The pre-monsoon appeal is part of a three-year, $691 million recovery plan drafted by the Tripartite Core Group (TCG), comprising the United Nations, Myanmar and its Southeast Asian neighbors.
The plan faces serious fund-raising hurdles, including a global economic crisis that is squeezing foreign donor governments. Myanmar already receives far less aid than other poor countries due to its dismal human rights record.
Drinking water scarce
Clean drinking water is scarce for most villages in the region, especially those close to the sea.
"We now have to depend on a local NGO or water sellers from the north for our daily drinking water," Tin Aye from Pathee Wai Chaung Village told Reuters.
Fishermen are also struggling, but they grumble more about local corruption than a lack of boats or nets.
Aung Myint said he cannot fish in nearby rivers and creeks because the fishing rights were sold to businessmen in Bogalay.
"We pay through the nose to subcontractors of these businessmen.
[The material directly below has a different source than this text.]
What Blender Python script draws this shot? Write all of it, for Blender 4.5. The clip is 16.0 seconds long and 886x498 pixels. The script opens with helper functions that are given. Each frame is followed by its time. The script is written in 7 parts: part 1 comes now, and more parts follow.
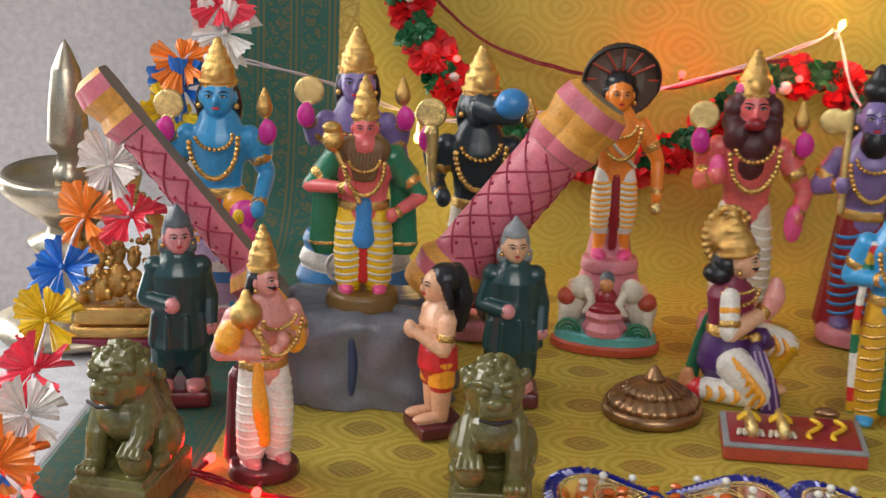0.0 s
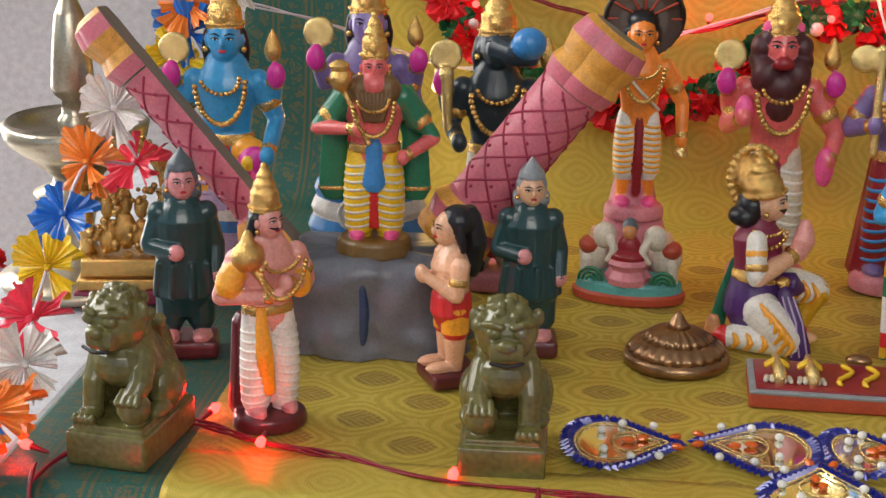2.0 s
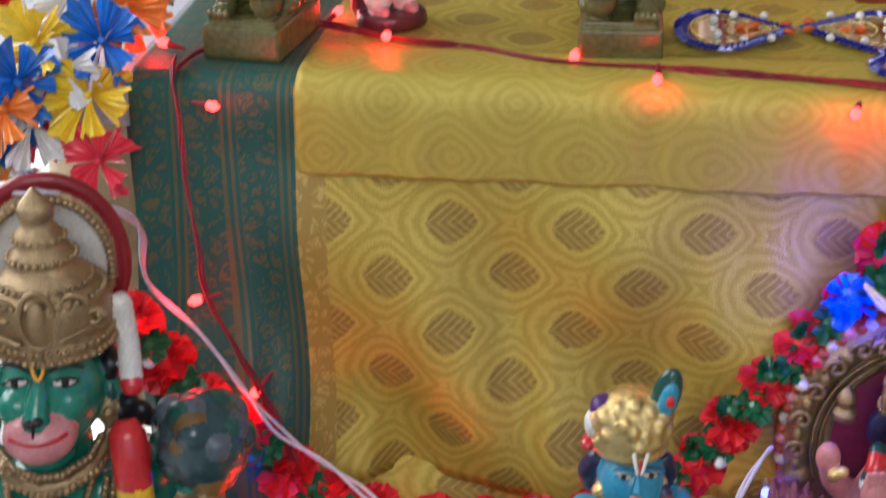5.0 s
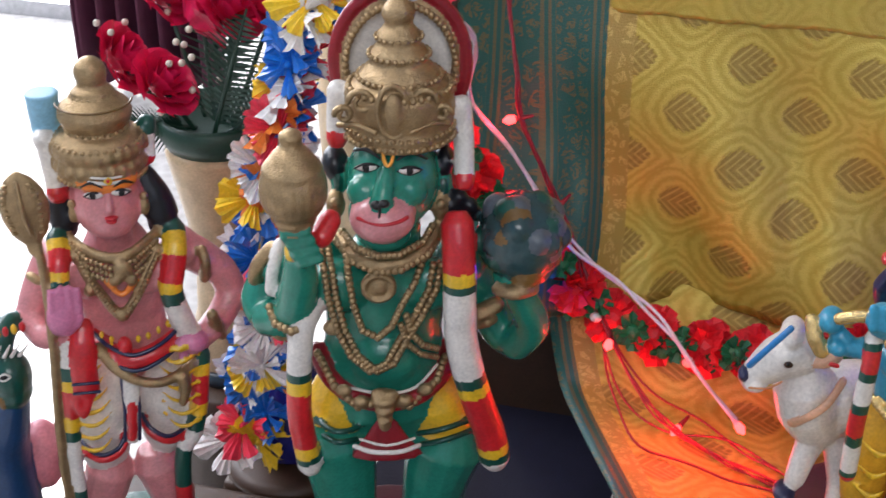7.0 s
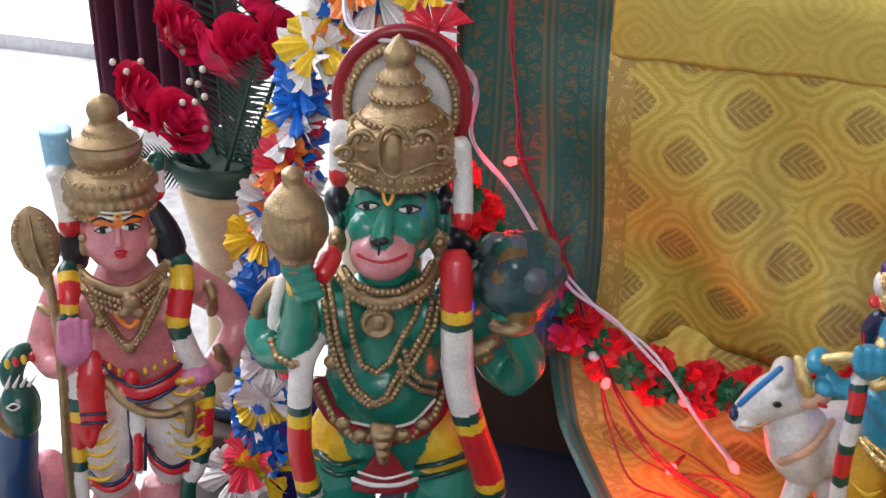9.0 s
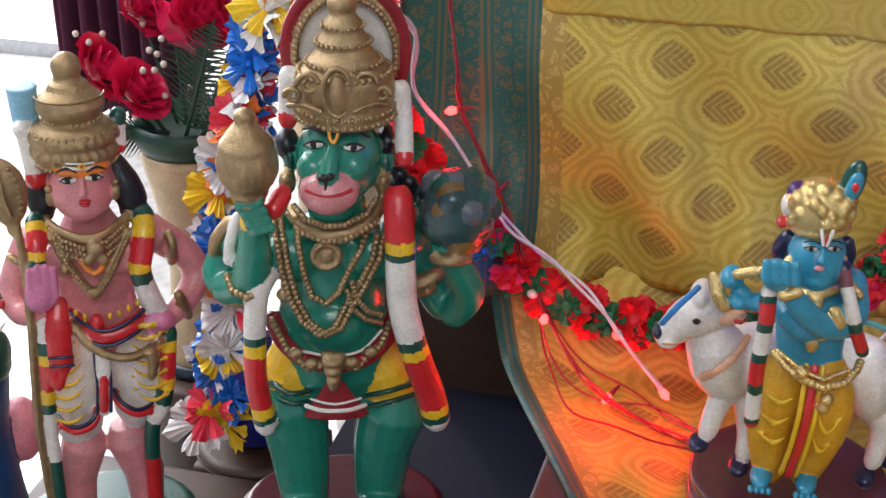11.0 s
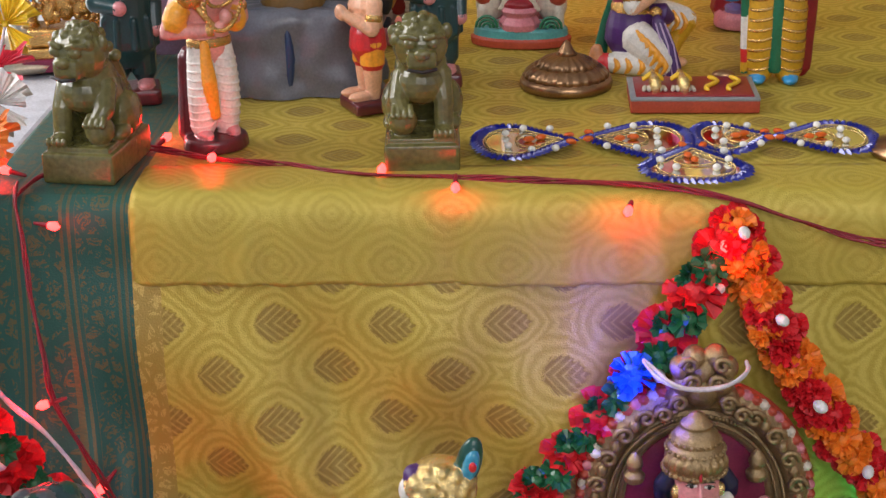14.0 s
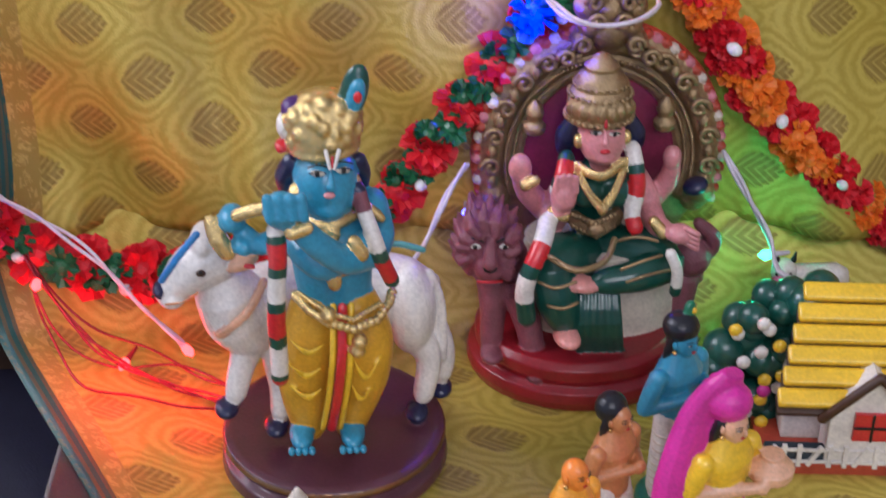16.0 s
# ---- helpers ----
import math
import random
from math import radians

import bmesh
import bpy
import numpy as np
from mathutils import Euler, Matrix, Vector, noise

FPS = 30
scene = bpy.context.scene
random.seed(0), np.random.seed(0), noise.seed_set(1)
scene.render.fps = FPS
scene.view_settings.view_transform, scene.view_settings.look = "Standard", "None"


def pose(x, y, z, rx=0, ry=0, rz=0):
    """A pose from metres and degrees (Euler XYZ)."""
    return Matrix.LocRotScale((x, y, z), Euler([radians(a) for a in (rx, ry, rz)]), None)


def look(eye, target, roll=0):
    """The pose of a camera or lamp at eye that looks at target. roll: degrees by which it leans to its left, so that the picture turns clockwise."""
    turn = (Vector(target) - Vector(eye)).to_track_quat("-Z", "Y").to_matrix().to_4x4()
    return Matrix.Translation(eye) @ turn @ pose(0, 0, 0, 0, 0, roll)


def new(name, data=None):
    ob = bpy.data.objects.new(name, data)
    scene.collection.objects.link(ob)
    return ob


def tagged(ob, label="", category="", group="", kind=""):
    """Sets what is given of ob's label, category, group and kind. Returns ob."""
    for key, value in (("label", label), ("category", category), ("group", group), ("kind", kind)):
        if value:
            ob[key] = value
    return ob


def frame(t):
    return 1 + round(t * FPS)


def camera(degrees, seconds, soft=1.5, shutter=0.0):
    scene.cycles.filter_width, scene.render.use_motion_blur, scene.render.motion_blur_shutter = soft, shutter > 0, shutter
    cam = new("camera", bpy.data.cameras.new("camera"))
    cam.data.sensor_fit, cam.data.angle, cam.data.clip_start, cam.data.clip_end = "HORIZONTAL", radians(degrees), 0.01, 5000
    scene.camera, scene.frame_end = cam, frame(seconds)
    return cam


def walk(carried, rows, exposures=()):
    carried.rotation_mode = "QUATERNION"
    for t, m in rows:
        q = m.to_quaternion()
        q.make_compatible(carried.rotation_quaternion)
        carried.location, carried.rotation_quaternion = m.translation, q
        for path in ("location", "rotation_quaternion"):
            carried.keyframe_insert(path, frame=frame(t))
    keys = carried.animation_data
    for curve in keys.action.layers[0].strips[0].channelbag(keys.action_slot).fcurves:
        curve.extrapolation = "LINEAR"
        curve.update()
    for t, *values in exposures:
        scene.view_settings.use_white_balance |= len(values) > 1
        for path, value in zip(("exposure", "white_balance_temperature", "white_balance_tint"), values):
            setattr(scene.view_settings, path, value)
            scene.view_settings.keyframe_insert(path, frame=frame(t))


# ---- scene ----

Sometimes they demand a share of the catch," he said.
After initially resisting a massive foreign aid effort in the delta, the secretive regime relented and allowed foreign aid workers into the country, albeit under tight restrictions.
Aid groups say much has been achieved in the past year and had expressed initial optimism that it could lead to more humanitarian space elsewhere in the country.
But the generals have dashed any hope of that, arresting activists who led private cyclone relief efforts and tightening their grip ahead of scheduled 2010 elections.
The regime said in February it would only extend the TCG's mandate to the middle of 2010, although it was not clear how the decision would affect foreign NGOs operating in the delta.
Mark Canning, the British Ambassador to Myanmar, said he hoped the humanitarian work and access for aid workers would continue, "but we think it's going to be quite constrained in the period coming up to the election."
Western governments led by the United States and Britain have criticized the poll as a sham aimed at entrenching rule by the military, which refused to recognize the last election won in 1990 by Aung San Suu Kyi's National League for Democracy.
Over the years, Washington and London have imposed tough sanctions on the regime, although U.S. Secretary of State Hillary Clinton created a stir in February when she admitted sanctions had not worked and new ways to sway the regime must be found.
Analysts say there is no sign yet the Obama administration's policy review on Myanmar will lead to a lifting of sanctions. In the meantime, Washington has stepped up humanitarian aid, providing $74 million in cyclone assistance.
PHOTO CAPTION
A fisherman uses palm leaves to sail the Pyanmalot River in Pyinsalu Township located in Myanmar's delta region April 28, 2009.